Support looks available on the surface, but there is no clear escalation path if money, identity, or access becomes a problem.

Reader psychology

Scam pages rarely look obviously fake anymore

The real trick is not visual cheapness. It is that the page looks polished enough to pass a quick glance while keeping the most important trust details foggy.

Reader psychology

Speed is part of the pressure

The faster a page pushes you toward signup, the less time you spend noticing what is missing around withdrawals, terms, protection, or market fit.

Practical filter

Four steps that reduce scam risk before signup

This is the safer reading order when a page feels plausible but you are not sure whether it deserves trust.

1

Ask what is missing, not only what looks good

The strongest scam filter is often noticing what the page avoids explaining: jurisdiction, payout conditions, KYC timing, and complaints handling.

2

Read the withdrawal section before the bonus

If the payout story feels vague, contradictory, or oddly flexible, that is more important than how attractive the offer looks.

3

Test the trust language for specifics

Real trust wording usually names a regulator, a lab, a process, or a route. Fake trust wording mostly tries to create a mood.

4

Check whether the market fit is real

A global tone can hide the fact that the platform does not clearly explain whether it is actually appropriate for your country.

Common warning examples

When the page keeps sounding confident but saying less

Scam risk rises when the page becomes less precise exactly where trust should become more concrete.

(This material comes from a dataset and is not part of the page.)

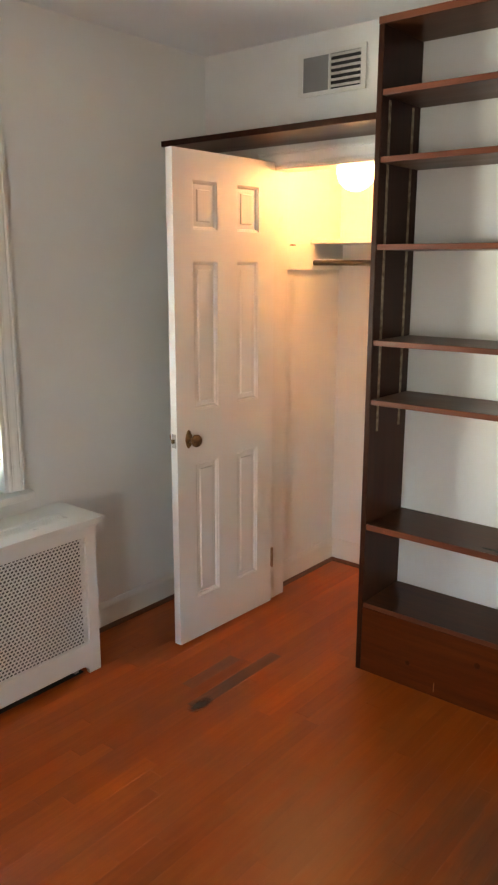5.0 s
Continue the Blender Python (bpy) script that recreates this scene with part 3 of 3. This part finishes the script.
# plain window added to the unseen west wall, behind the walker, for fill light
west = thing("added_window", "plain white-framed window added out of view", "window", face_w(-2.70), kind="structure")
bm = slab([0.50, 0.55, 1.45, 1.50], [0.75, 0.80, 2.00, 2.05], {(1, 1)}, 0.02, 0.06)
part("window_frame", bm, TRIM, west)
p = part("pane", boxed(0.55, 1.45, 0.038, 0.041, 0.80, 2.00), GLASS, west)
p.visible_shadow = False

# radiator cover under the window
RX0, RX1, RY = -0.732, 0.440, 3.050
rad = thing("radiator_cover", "white painted radiator cover with pierced metal grilles", "radiator cover", pose(0, 0, 0))


def pierced(x0, x1, z0, z1, pitch, hole, y):
    """A thin sheet pierced by staggered eight-sided holes, each cell a ring of quads."""
    bm = bmesh.new()
    nx, nz = round((x1 - x0) / pitch), round((z1 - z0) / (pitch * 0.8))
    px, pz = (x1 - x0) / nx, (z1 - z0) / nz
    for j in range(nz):
        row = nx if j % 2 == 0 else nx - 1
        start = x0 if j % 2 == 0 else x0 + px / 2
        for i in range(row):
            cx, cz = start + (i + 0.5) * px, z0 + (j + 0.5) * pz
            outer = [(1, 0), (1, 1), (0, 1), (-1, 1), (-1, 0), (-1, -1), (0, -1), (1, -1)]
            o = [bm.verts.new((cx + a * px / 2, y, cz + b * pz / 2)) for a, b in outer]
            r = [bm.verts.new((cx + hole * px * math.cos(k * math.pi / 4), y, cz + hole * pz * math.sin(k * math.pi / 4))) for k in range(8)]
            b_ = [bm.verts.new((v.co.x, y + 0.0015, v.co.z)) for v in r]
            for k in range(8):
                k2 = (k + 1) % 8
                bm.faces.new((o[k], o[k2], r[k2], r[k]))
                bm.faces.new((r[k], r[k2], b_[k2], b_[k]))
        if j % 2:
            for a, b in ((x0, x0 + px / 2), (x1 - px / 2, x1)):
                q = [bm.verts.new(p) for p in ((a, y, z0 + j * pz), (b, y, z0 + j * pz), (b, y, z0 + (j + 1) * pz), (a, y, z0 + (j + 1) * pz))]
                bm.faces.new(q)
    return bm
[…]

  • The page feels commercial first and informative second.
  • The terms around withdrawals look shorter and vaguer than the terms around bonuses.
  • Support sounds always available, but complaints and escalation stay unclear.
  • Responsible gambling is present only as a compliance gesture, not as part of a wider protection story.

Practical takeaway

The best scam filter is a slow, specific reading

To avoid scams in online casinos, do not ask only whether the page feels real. Ask whether it stays specific when trust should become accountable. That is where weak operators usually begin to blur.

  • Do not ask only whether the page looks real. Ask whether it stays clear when trust becomes specific.
  • Treat licensing, payouts, KYC, and complaints as your main scam filter.
  • A familiar payment logo does not reduce scam risk if the withdrawal layer is weak.
  • When the page explains less as the financial stakes rise, that is already an answer.